Gravity-Defying Breasts: Don’t Try This At Home
This is a follow-up to a blog I posed a few weeks ago about the pencil test. I am going to describe a sequence of operations that I really do not advocate, but I hope makes sense when I describe it.
Every month or two, I will see a woman with a double D or more breasts who wants me to do a breast lift and give them gravity-defying breasts. Now I can do a breast lift on just about any size breast. The problem is that if I lift a large and heavy breast, that breast will go south again quite quickly. Heavy natural breast tissue will always respond to gravity; the patient usually does not want to be smaller (smaller breasts droop less).
So here’s how you create a gravity-defying large breast… please recall I generally do not recommend this to patients, but I hope the concept makes sense.
First, do an aggressive breast reduction and remove most of the natural breast tissue, the tissue that responds to gravity.
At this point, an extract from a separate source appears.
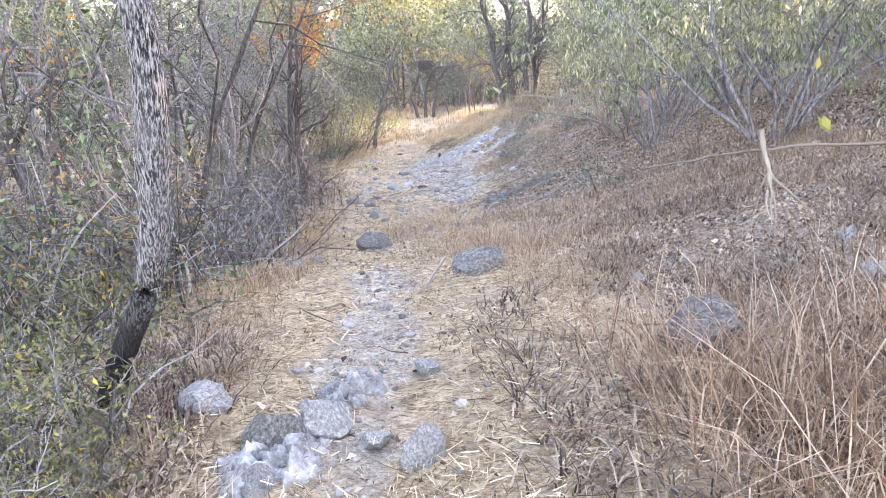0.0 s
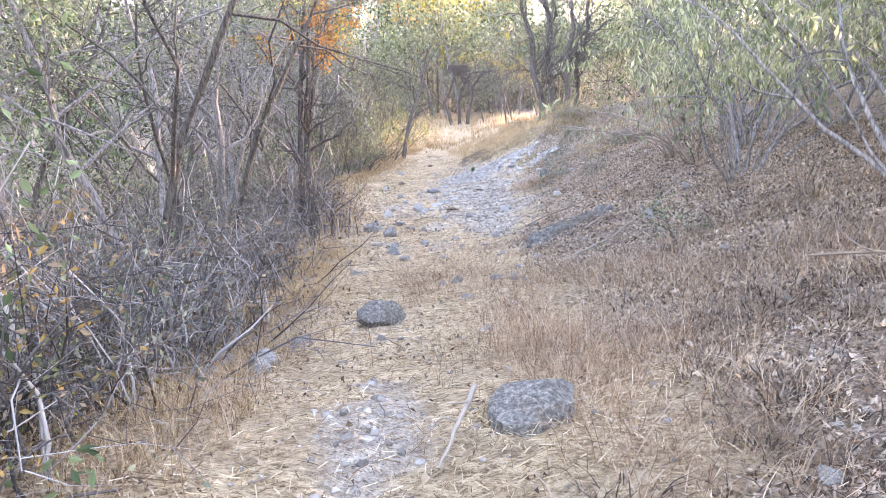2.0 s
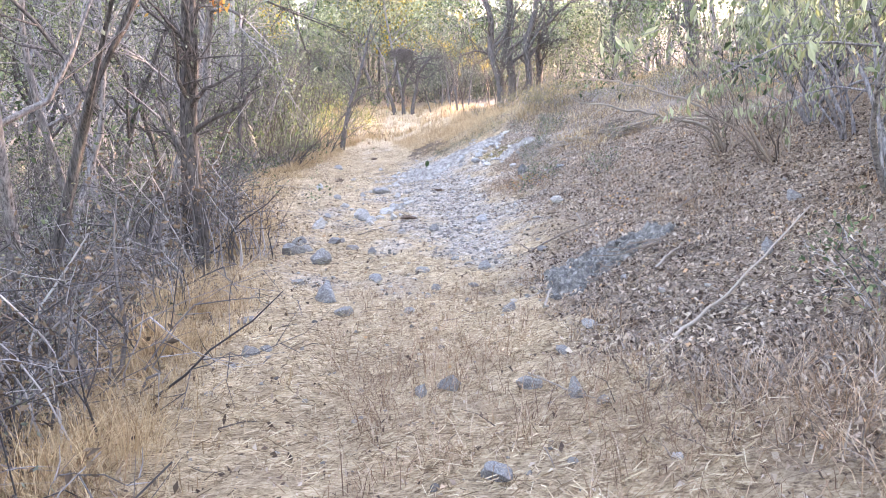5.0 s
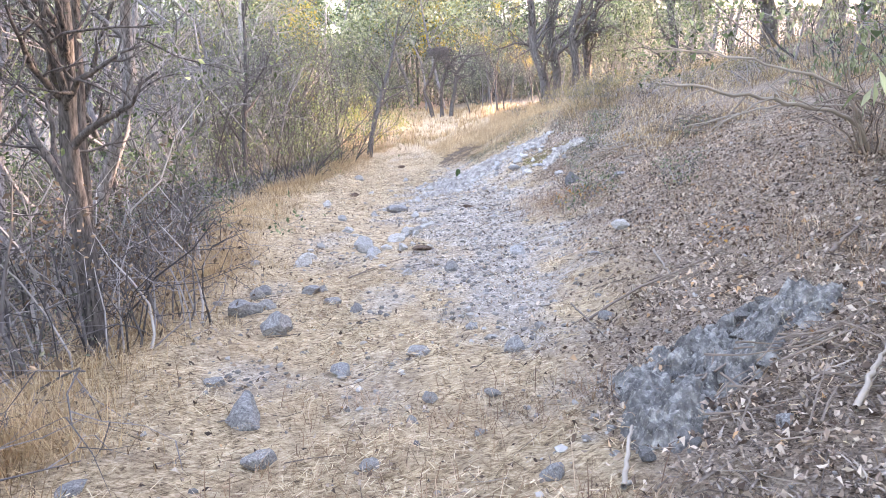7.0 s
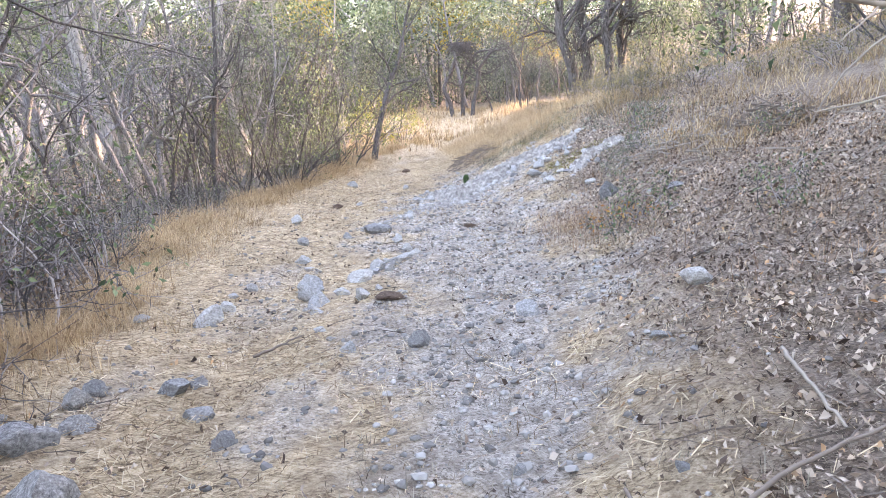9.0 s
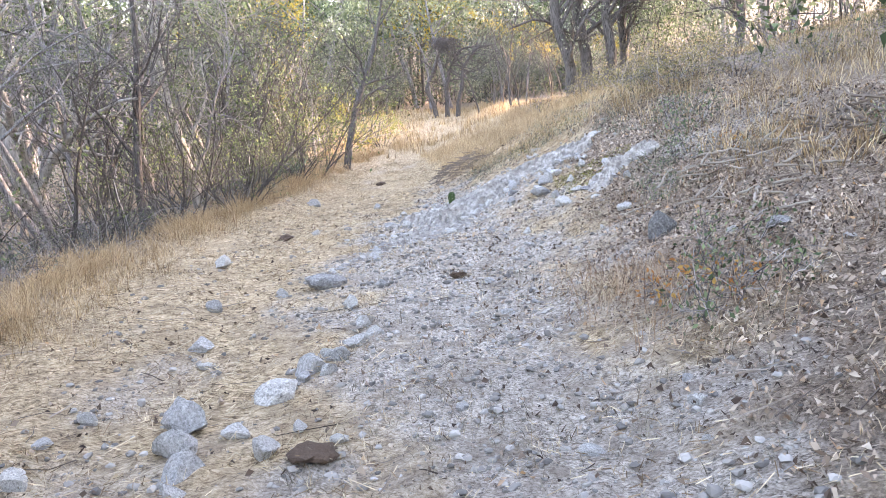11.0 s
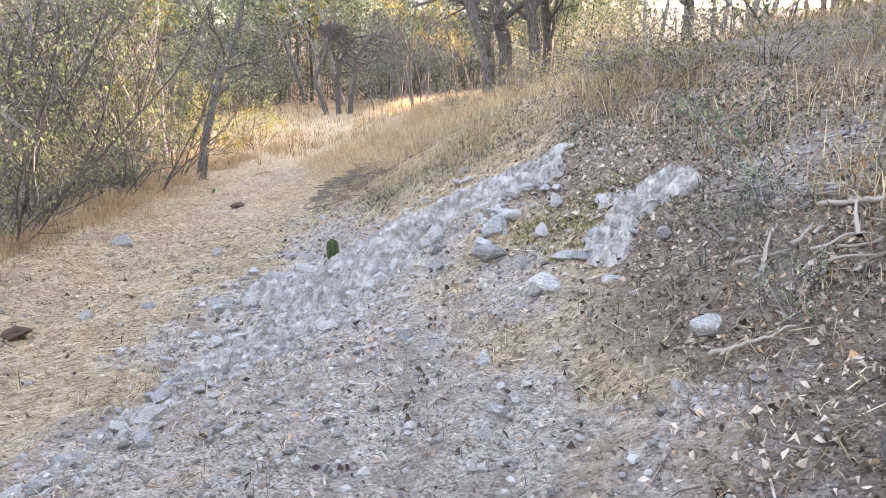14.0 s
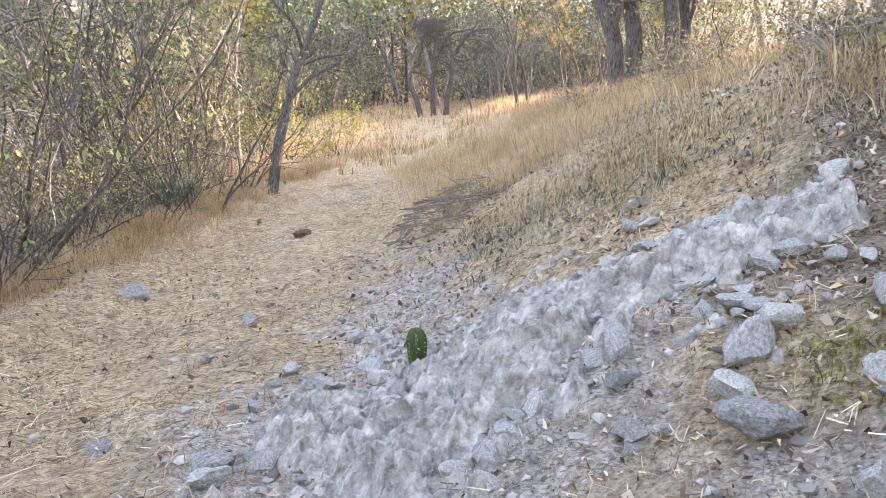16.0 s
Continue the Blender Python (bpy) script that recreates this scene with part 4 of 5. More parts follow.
STONES_DIP = [(-0.2, 9.31, 0.08), (-0.27, 9.49, 0.13), (-0.44, 9.77, 0.13), (-0.98, 9.95, 0.11), (-0.82, 9.96, 0.12), (-0.1, 10.22, 0.1), (0.16, 10.53, 0.11), (-2.02, 10.9, 0.12), (1.58, 10.94, 0.13), (-1.92, 11.03, 0.09), (0.66, 11.24, 0.11), (-0.17, 11.42, 0.1), (-2.14, 11.73, 0.11), (-0.89, 11.73, 0.08), (2.39, 11.91, 0.15), (-1.41, 11.95, 0.15), (-0.39, 11.97, 0.07), (-0.7, 12.15, 0.07), (-1.56, 12.39, 0.23), (-0.27, 12.41, 0.08), (-0.6, 12.43, 0.08), (-2.57, 12.84, 0.1), (-1.84, 12.9, 0.12), (-1.11, 13.02, 0.14), (-0.02, 13.11, 0.13), (0.57, 13.18, 0.09), (-0.66, 13.26, 0.15), (0.18, 13.37, 0.08)]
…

Come back a few months later and then put in a large implant. The implant restores the volume and upper fullness and tends to defy gravity more than natural breast tissue.
When I do a breast lift with an implant, I will often remove a moderate amount of tissue if the patient agrees for the reasons listed above. If an aggressive reduction is needed at the time of lift and augmentation, it is often safer to stage the two to preserve blood supply to the breast.
To make a breast smaller only to make it bigger kind of seems like the death of common sense to me, but for some, it may be the only option to achieve their goals. This is a very technical and difficult concept to get across for me.